-- start --
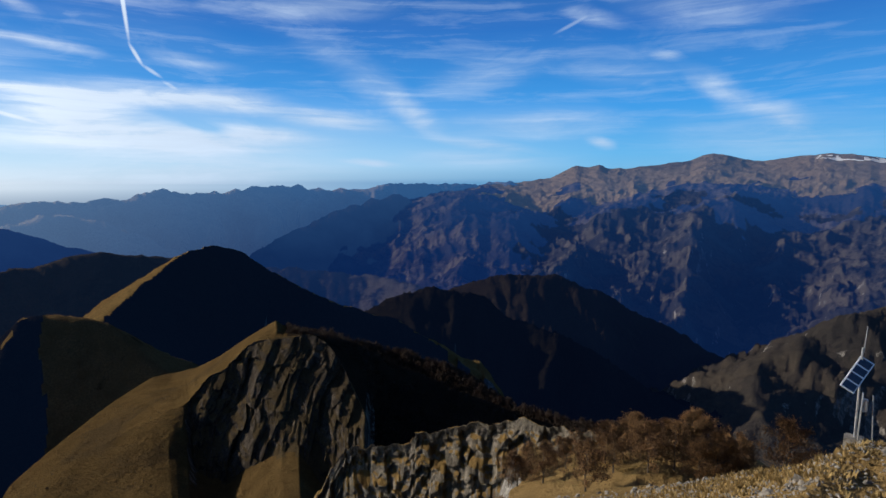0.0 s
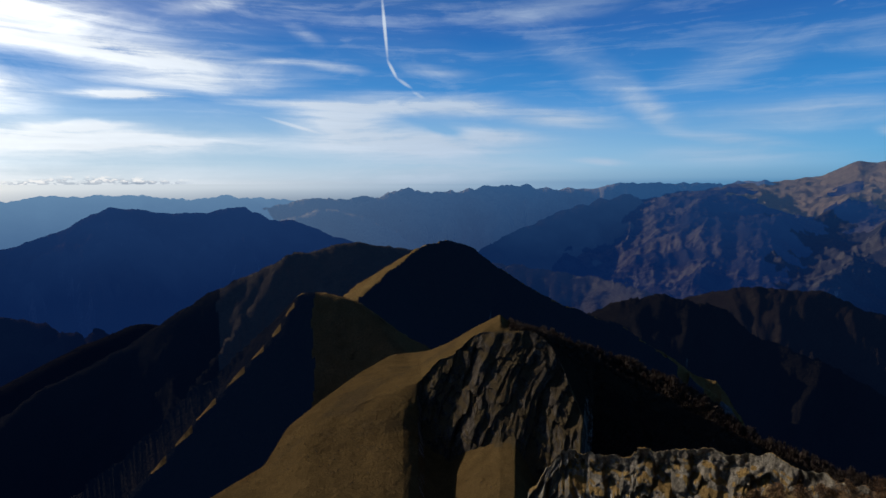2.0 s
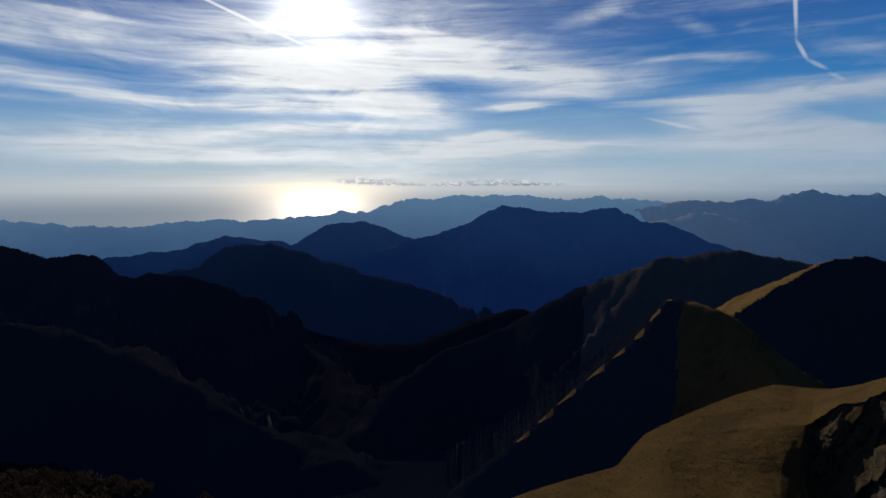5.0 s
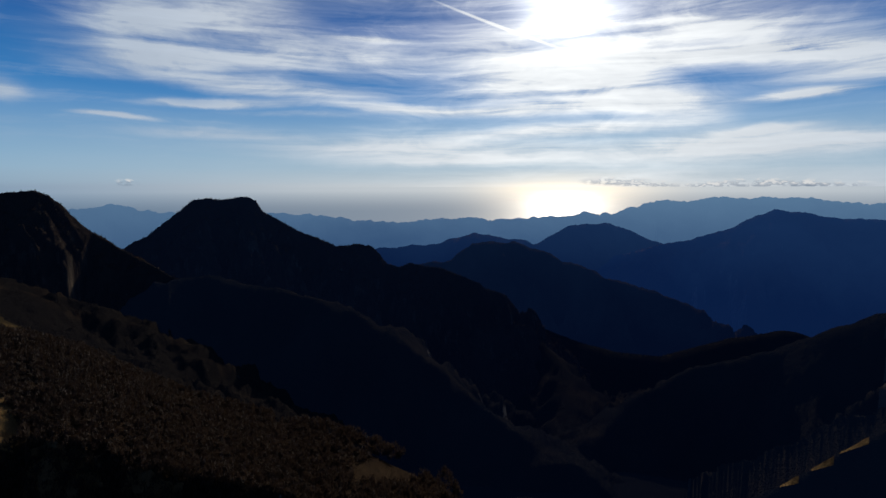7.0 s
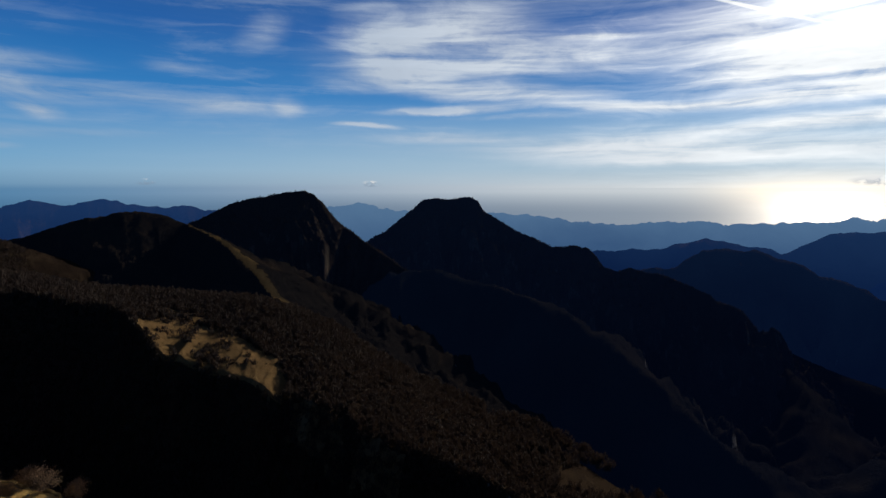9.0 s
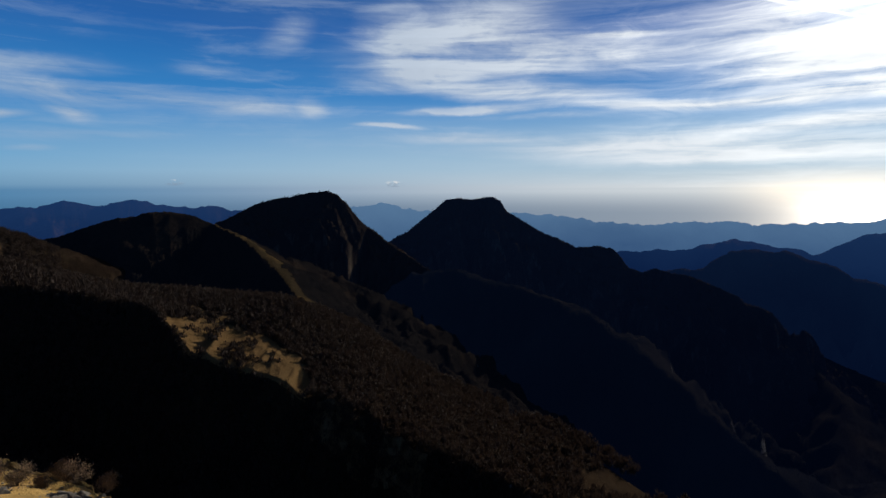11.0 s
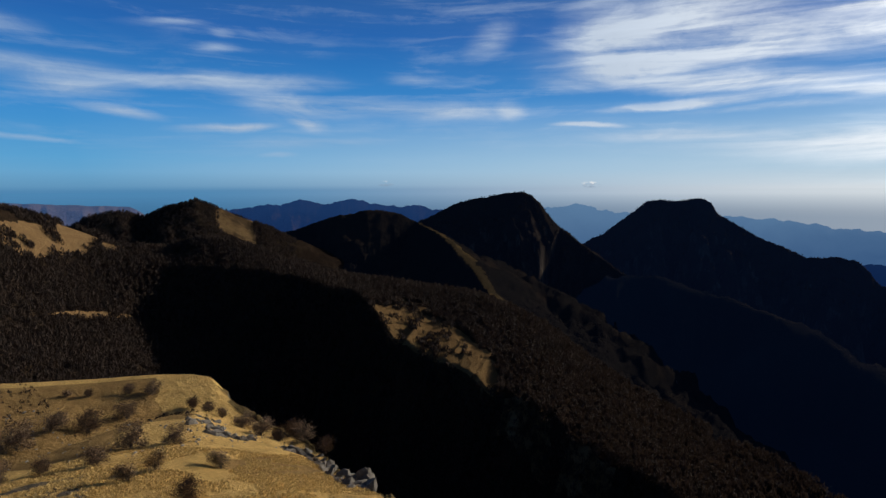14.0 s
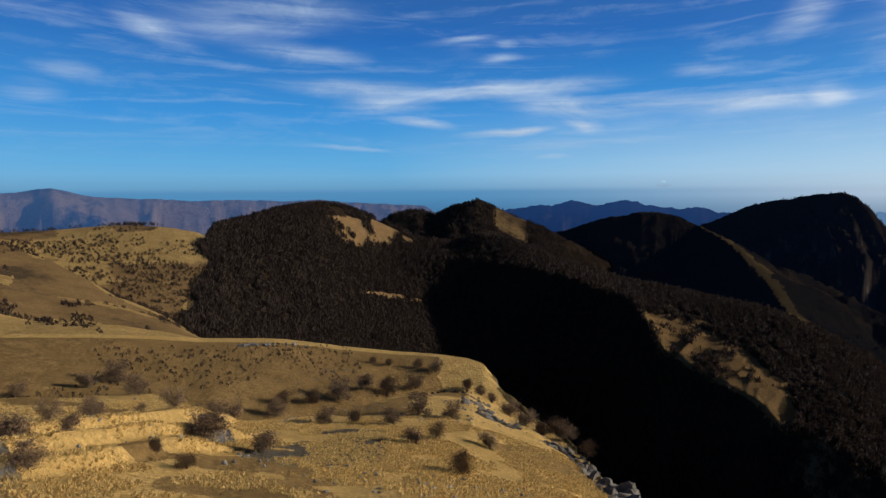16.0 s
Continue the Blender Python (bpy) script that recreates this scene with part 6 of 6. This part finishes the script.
-- end --
Task prompt: Copy the data character for character, but drop all pictures from the copy.

Answer to this problem:
0.0 s
2.0 s
5.0 s
7.0 s
9.0 s
11.0 s
14.0 s
16.0 s
Continue the Blender Python (bpy) script that recreates this scene with part 6 of 6. This part finishes the script.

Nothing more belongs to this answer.